**Exercise directions**
Give an exact copy of every line, leaving images out.
** Begin Source excerpt **
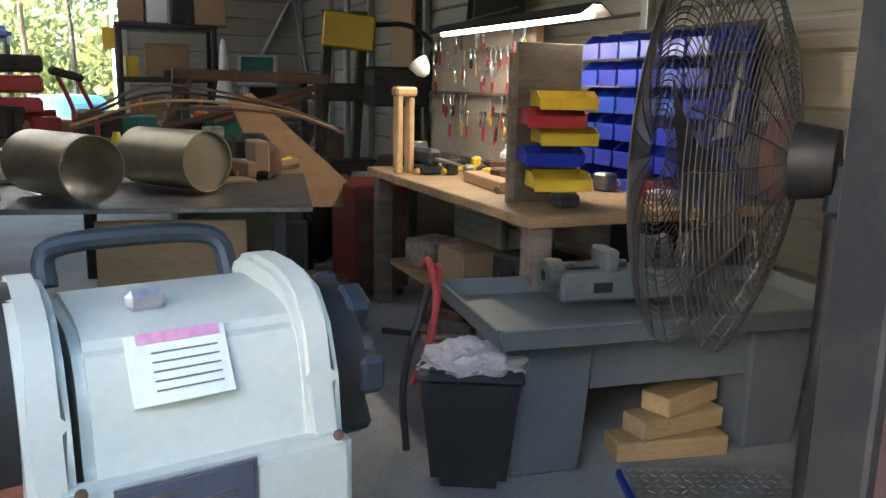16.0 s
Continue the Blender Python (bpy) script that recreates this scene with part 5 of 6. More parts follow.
for k in range(4):
    part("slat", box((0.45, 0.02, 0.045), (0, -0.16, 0.03 + k * 0.055), (0, 0, 0), 0.003), M_WOODL, wp)
    part("slat", box((0.45, 0.02, 0.045), (0, 0.16, 0.03 + k * 0.055), (0, 0, 0), 0.003), M_WOODL, wp)
for x in (-0.2, 0.2):
    part("end_board", box((0.02, 0.30, 0.21), (x, 0, 0.11), (0, 0, 0), 0.003), M_WOODL, wp)


# ---- trash can, grey machine stand, fan ----
tc_ = thing("waste_can", pose(6.98, 21.27, FLOOR, 0, 0, -28), "black plastic waste can heaped with stained rags", "waste can")
can = box((0.32, 0.24, 0.40), (0, 0, 0.20), (0, 0, 0), 0.03, taper=0.74, seg=2)
part("tub", can, M_BLACK, tc_, "", True)
part("rim", box((0.335, 0.255, 0.02), (0, 0, 0.385), (0, 0, 0), 0.008), M_BLACK, tc_)
rg = bmesh.new()
bmesh.ops.create_icosphere(rg, subdivisions=4, radius=1)
for v in rg.verts:
    d = 1 + 0.35 * noise.noise(v.co * 2.2) + 0.18 * noise.noise(v.co * 6)
    v.co = Vector((v.co.x * 0.155 * d, v.co.y * 0.11 * d, v.co.z * 0.075 * d + 0.40))
single("crumpled_cloth", rg, M_RAG, pose(6.98, 21.27, FLOOR, 0, 0, -28), "crumpled white and pink rags in a waste can", "rags", smooth=True)

ls = thing("grey_lathe", pose(7.62, 21.30, FLOOR, 0, 0, -7), "grey sheet-steel machine base with a chip tray", "machine")
part("pedestal", box((0.30, 0.34, 0.50), (-0.38, 0, 0.25), (0, 0, 0), 0.01, taper=0.85), M_GREY, ls)
part("apron", box((0.62, 0.30, 0.22), (0.08, 0.02, 0.39), (0, 0, 0), 0.008), M_GREY, ls)
part("pedestal", box((0.26, 0.34, 0.50), (0.50, 0, 0.25), (0, 0, 0), 0.01, taper=0.85), M_GREY, ls)
tr_ = box((1.32, 0.60, 0.012), (0.05, 0, 0.505), (0, 0, 0), 0.002)
for s in (-1, 1):
    box((1.32, 0.012, 0.07), (0.05, s * 0.305, 0.535), (s * -18, 0, 0), 0.002, tr_)
    box((0.012, 0.62, 0.07), (0.05 + s * 0.66, 0, 0.535), (0, s * 18, 0), 0.002, tr_)
bmesh.ops.remove_doubles(tr_, verts=tr_.verts, dist=0.0005)
part("chip_tray", tr_, M_GREY, ls)
part("bed", box((0.62, 0.15, 0.10), (0.02, 0.05, 0.60), (0, 0, 0), 0.012), M_GREY, ls)
part("bed_window", box((0.07, 0.004, 0.035), (-0.14, -0.027, 0.60)), M_DARK, ls)
part("headstock_ring", lathe([(0.02, -0.03), (0.055, -0.03), (0.06, 0.0), (0.055, 0.03), (0.02, 0.03)], 20, pose(-0.30, 0.05, 0.635, 0, 90)), M_STEEL, ls, "", True)
part("vise_jaw", box((0.05, 0.13, 0.09), (-0.10, 0.05, 0.68), (0, 0, 0), 0.01), M_GREY, ls)
part("vise_screw", rod((-0.30, 0.05, 0.665), (-0.02, 0.05, 0.665), 0.014, 12), M_STEEL, ls)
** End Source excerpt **
**Full output**
16.0 s
Continue the Blender Python (bpy) script that recreates this scene with part 5 of 6. More parts follow.
for k in range(4):
    part("slat", box((0.45, 0.02, 0.045), (0, -0.16, 0.03 + k * 0.055), (0, 0, 0), 0.003), M_WOODL, wp)
    part("slat", box((0.45, 0.02, 0.045), (0, 0.16, 0.03 + k * 0.055), (0, 0, 0), 0.003), M_WOODL, wp)
for x in (-0.2, 0.2):
    part("end_board", box((0.02, 0.30, 0.21), (x, 0, 0.11), (0, 0, 0), 0.003), M_WOODL, wp)


# ---- trash can, grey machine stand, fan ----
tc_ = thing("waste_can", pose(6.98, 21.27, FLOOR, 0, 0, -28), "black plastic waste can heaped with stained rags", "waste can")
can = box((0.32, 0.24, 0.40), (0, 0, 0.20), (0, 0, 0), 0.03, taper=0.74, seg=2)
part("tub", can, M_BLACK, tc_, "", True)
part("rim", box((0.335, 0.255, 0.02), (0, 0, 0.385), (0, 0, 0), 0.008), M_BLACK, tc_)
rg = bmesh.new()
bmesh.ops.create_icosphere(rg, subdivisions=4, radius=1)
for v in rg.verts:
    d = 1 + 0.35 * noise.noise(v.co * 2.2) + 0.18 * noise.noise(v.co * 6)
    v.co = Vector((v.co.x * 0.155 * d, v.co.y * 0.11 * d, v.co.z * 0.075 * d + 0.40))
single("crumpled_cloth", rg, M_RAG, pose(6.98, 21.27, FLOOR, 0, 0, -28), "crumpled white and pink rags in a waste can", "rags", smooth=True)

ls = thing("grey_lathe", pose(7.62, 21.30, FLOOR, 0, 0, -7), "grey sheet-steel machine base with a chip tray", "machine")
part("pedestal", box((0.30, 0.34, 0.50), (-0.38, 0, 0.25), (0, 0, 0), 0.01, taper=0.85), M_GREY, ls)
part("apron", box((0.62, 0.30, 0.22), (0.08, 0.02, 0.39), (0, 0, 0), 0.008), M_GREY, ls)
part("pedestal", box((0.26, 0.34, 0.50), (0.50, 0, 0.25), (0, 0, 0), 0.01, taper=0.85), M_GREY, ls)
tr_ = box((1.32, 0.60, 0.012), (0.05, 0, 0.505), (0, 0, 0), 0.002)
for s in (-1, 1):
    box((1.32, 0.012, 0.07), (0.05, s * 0.305, 0.535), (s * -18, 0, 0), 0.002, tr_)
    box((0.012, 0.62, 0.07), (0.05 + s * 0.66, 0, 0.535), (0, s * 18, 0), 0.002, tr_)
bmesh.ops.remove_doubles(tr_, verts=tr_.verts, dist=0.0005)
part("chip_tray", tr_, M_GREY, ls)
part("bed", box((0.62, 0.15, 0.10), (0.02, 0.05, 0.60), (0, 0, 0), 0.012), M_GREY, ls)
part("bed_window", box((0.07, 0.004, 0.035), (-0.14, -0.027, 0.60)), M_DARK, ls)
part("headstock_ring", lathe([(0.02, -0.03), (0.055, -0.03), (0.06, 0.0), (0.055, 0.03), (0.02, 0.03)], 20, pose(-0.30, 0.05, 0.635, 0, 90)), M_STEEL, ls, "", True)
part("vise_jaw", box((0.05, 0.13, 0.09), (-0.10, 0.05, 0.68), (0, 0, 0), 0.01), M_GREY, ls)
part("vise_screw", rod((-0.30, 0.05, 0.665), (-0.02, 0.05, 0.665), 0.014, 12), M_STEEL, ls)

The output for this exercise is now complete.